Q. I like to cross-train, can you work that into my training?
Absolutely. I’m happy to work with you to integrate cross-training and other sports into your training schedule in a way that supports your overall goals. This may include activities such as cycling, skiing, or other endurance-based sports.
When appropriate, I may suggest setting heart rate zones for these activities using a field test. Whether this makes sense will depend on the individual and the sport, and is always addressed on a case-by-case basis.
Q.Do you prescribe strength training?
Yes — to a foundational, runner-focused degree. While I am not a certified strength and conditioning coach, my coaching certification allows me to prescribe basic strength training for endurance and ultrarunning athletes.
The strength work I include is individualized and focused on areas where an athlete feels strength-limited or where additional strength would better support their running. This typically includes runner-specific band work, bodyweight exercises that can be done at home or with minimal equipment, and, when appropriate and available, basic strength work with weights.

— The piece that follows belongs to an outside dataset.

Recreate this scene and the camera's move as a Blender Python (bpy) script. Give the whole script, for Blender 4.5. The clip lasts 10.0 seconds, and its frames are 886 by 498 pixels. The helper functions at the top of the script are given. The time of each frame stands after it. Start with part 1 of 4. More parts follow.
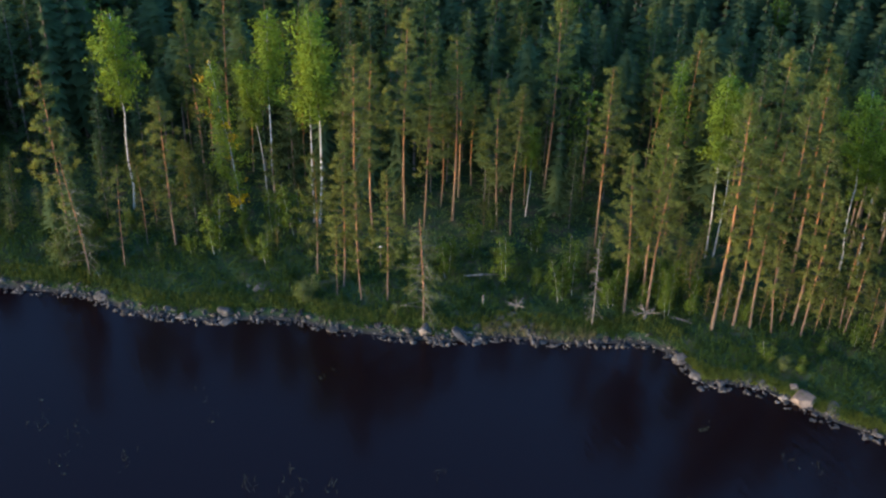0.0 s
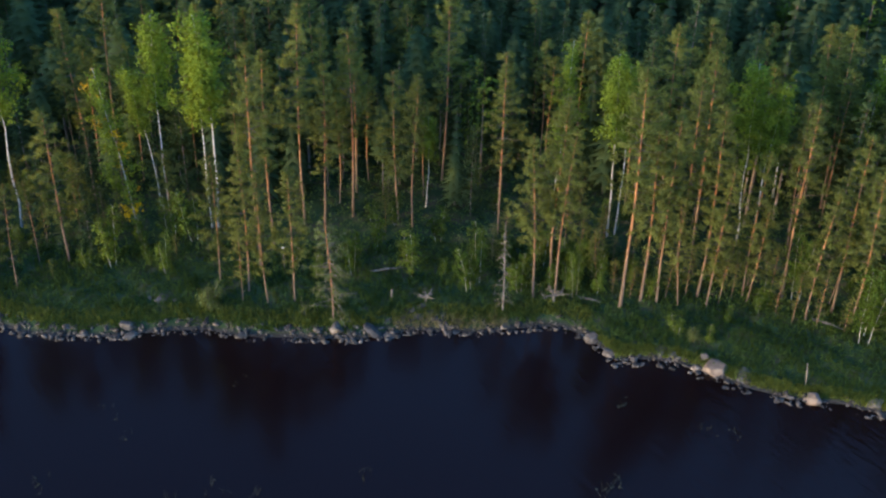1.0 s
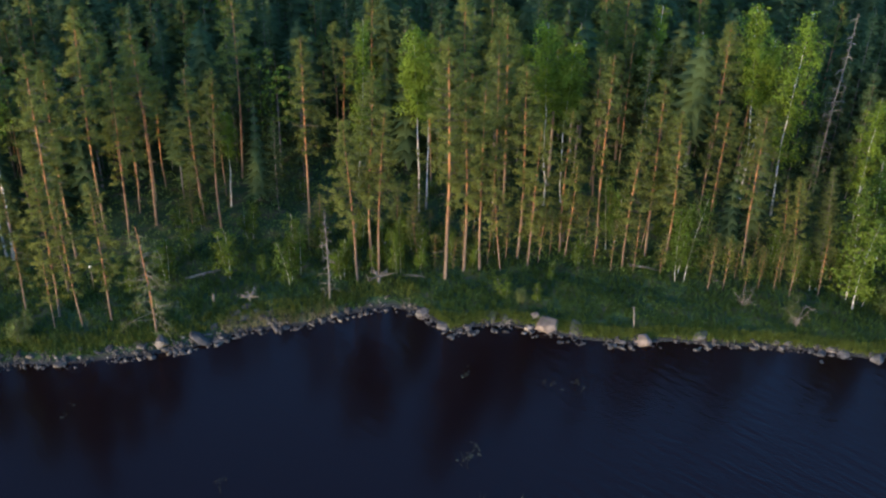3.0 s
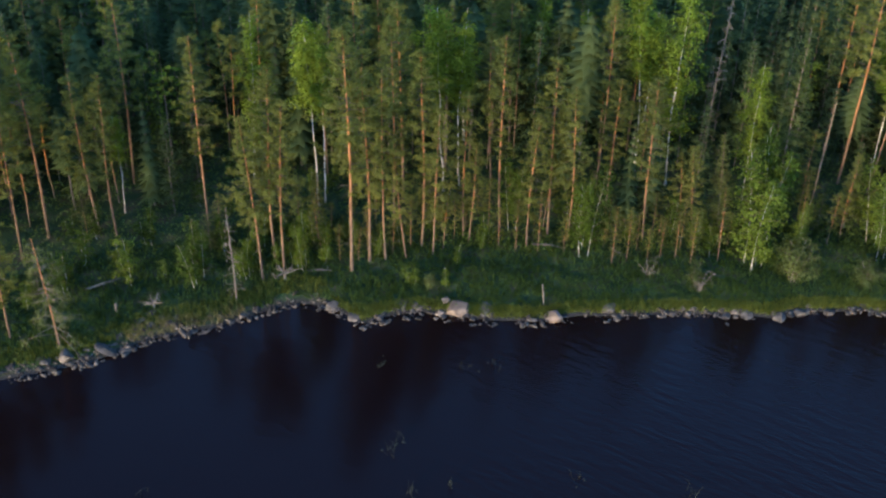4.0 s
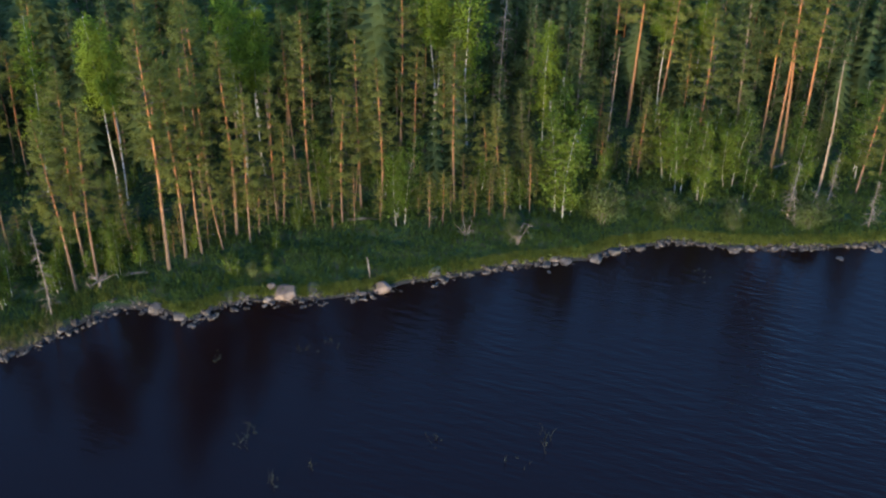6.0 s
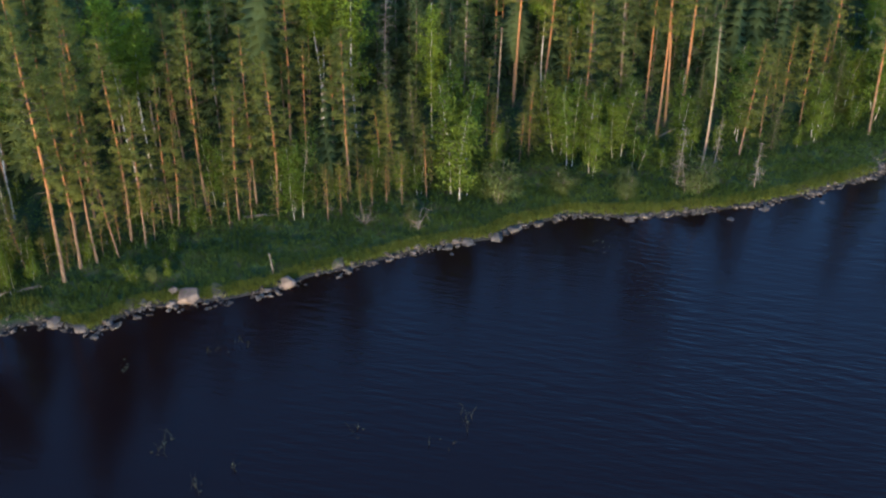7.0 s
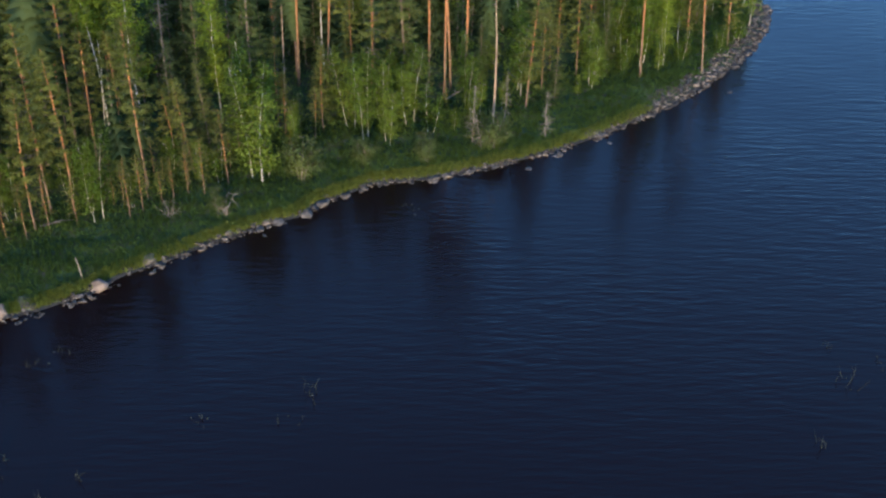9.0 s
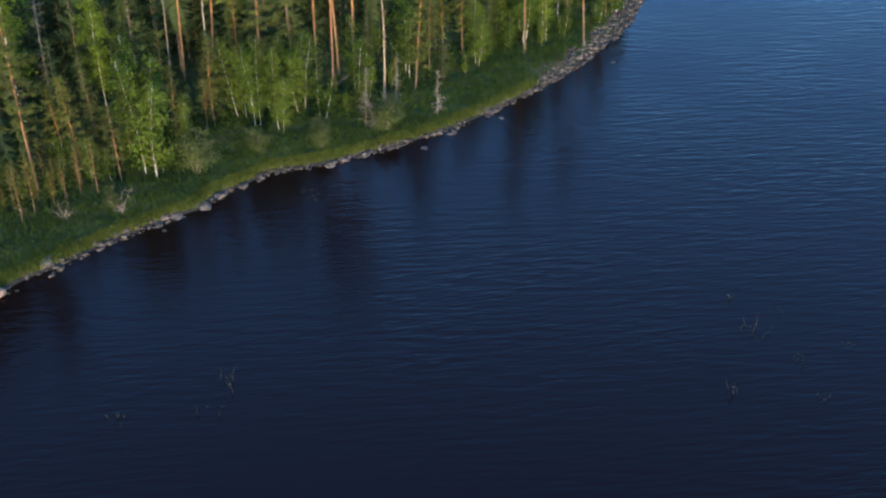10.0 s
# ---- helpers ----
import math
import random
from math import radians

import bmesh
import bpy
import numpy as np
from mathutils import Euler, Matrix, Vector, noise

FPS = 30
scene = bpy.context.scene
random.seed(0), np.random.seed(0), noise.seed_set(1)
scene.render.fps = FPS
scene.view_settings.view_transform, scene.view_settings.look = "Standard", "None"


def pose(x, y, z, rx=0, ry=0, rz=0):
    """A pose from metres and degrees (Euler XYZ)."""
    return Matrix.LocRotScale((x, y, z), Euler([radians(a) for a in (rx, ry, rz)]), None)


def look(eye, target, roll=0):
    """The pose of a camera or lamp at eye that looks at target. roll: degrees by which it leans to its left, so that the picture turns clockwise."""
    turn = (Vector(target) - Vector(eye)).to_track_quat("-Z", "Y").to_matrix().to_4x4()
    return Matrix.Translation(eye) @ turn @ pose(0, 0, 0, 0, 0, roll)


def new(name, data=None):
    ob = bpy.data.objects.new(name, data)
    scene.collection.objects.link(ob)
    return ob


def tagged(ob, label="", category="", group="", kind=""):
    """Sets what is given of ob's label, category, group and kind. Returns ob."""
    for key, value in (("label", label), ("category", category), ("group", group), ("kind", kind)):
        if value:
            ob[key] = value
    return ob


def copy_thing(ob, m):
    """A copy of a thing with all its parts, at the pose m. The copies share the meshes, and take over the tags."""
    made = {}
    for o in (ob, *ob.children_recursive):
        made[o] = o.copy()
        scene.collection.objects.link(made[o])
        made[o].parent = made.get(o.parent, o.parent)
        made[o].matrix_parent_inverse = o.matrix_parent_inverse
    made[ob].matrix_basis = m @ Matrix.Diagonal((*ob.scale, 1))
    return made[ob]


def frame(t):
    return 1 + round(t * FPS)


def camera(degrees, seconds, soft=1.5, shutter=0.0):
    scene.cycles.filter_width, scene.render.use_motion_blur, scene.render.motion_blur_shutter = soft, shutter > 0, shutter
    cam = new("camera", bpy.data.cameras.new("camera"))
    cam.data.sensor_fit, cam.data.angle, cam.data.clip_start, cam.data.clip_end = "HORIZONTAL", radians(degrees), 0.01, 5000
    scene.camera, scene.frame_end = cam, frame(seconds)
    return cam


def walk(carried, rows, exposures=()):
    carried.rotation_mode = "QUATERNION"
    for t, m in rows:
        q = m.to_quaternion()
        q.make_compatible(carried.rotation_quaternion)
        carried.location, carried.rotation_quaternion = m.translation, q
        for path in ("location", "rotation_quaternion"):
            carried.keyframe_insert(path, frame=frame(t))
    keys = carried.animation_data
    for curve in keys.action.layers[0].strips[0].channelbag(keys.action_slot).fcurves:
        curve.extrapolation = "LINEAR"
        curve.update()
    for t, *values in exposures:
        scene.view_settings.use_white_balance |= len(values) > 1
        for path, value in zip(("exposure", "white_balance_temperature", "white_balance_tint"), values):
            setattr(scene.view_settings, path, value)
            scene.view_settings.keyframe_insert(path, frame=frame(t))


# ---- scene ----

I do not provide detailed form analysis, instructional PDFs, or video-based technique review for strength exercises.
If you already follow your own strength program or work with a strength professional, I’m happy to integrate that into your training by scheduling strength sessions on days that best complement your running. Proper placement of strength work within the training week matters, and I help ensure it supports — rather than interferes with — your overall training.
Q. How extensive is the guidance you give on nutrition?
Yes. I am a UESCA-certified Endurance Sports Nutrition Coach. While I don’t provide comprehensive daily nutrition planning, I regularly discuss pre- and post-exercise nutrition with athletes to help support training quality and recovery.
My primary focus is on fueling and hydration during running. This includes helping athletes develop practical, well-practiced strategies so nutrition supports performance and doesn’t become a limiting factor on race day. This is the area where I provide the most guidance and expertise.
Q. How do you structure your athletes' training week?
I don’t use a fixed template. Each athlete has a different schedule, life demands, and capacity for training, and weekly structure is built around what is realistic and sustainable for them.
Some athletes run four days per week, others run six with one rest day, and some incorporate daily movement through a mix of running and cross-training. Rest is an essential part of the training process — it’s where adaptation occurs — but everyone’s life stress and recovery capacity are different.
With consistency as the priority, I work with each athlete to identify the schedule that best supports long-term adherence, recovery, and adaptation. The goal is to build a training week that fits into life and allows the hard work to actually pay off over time.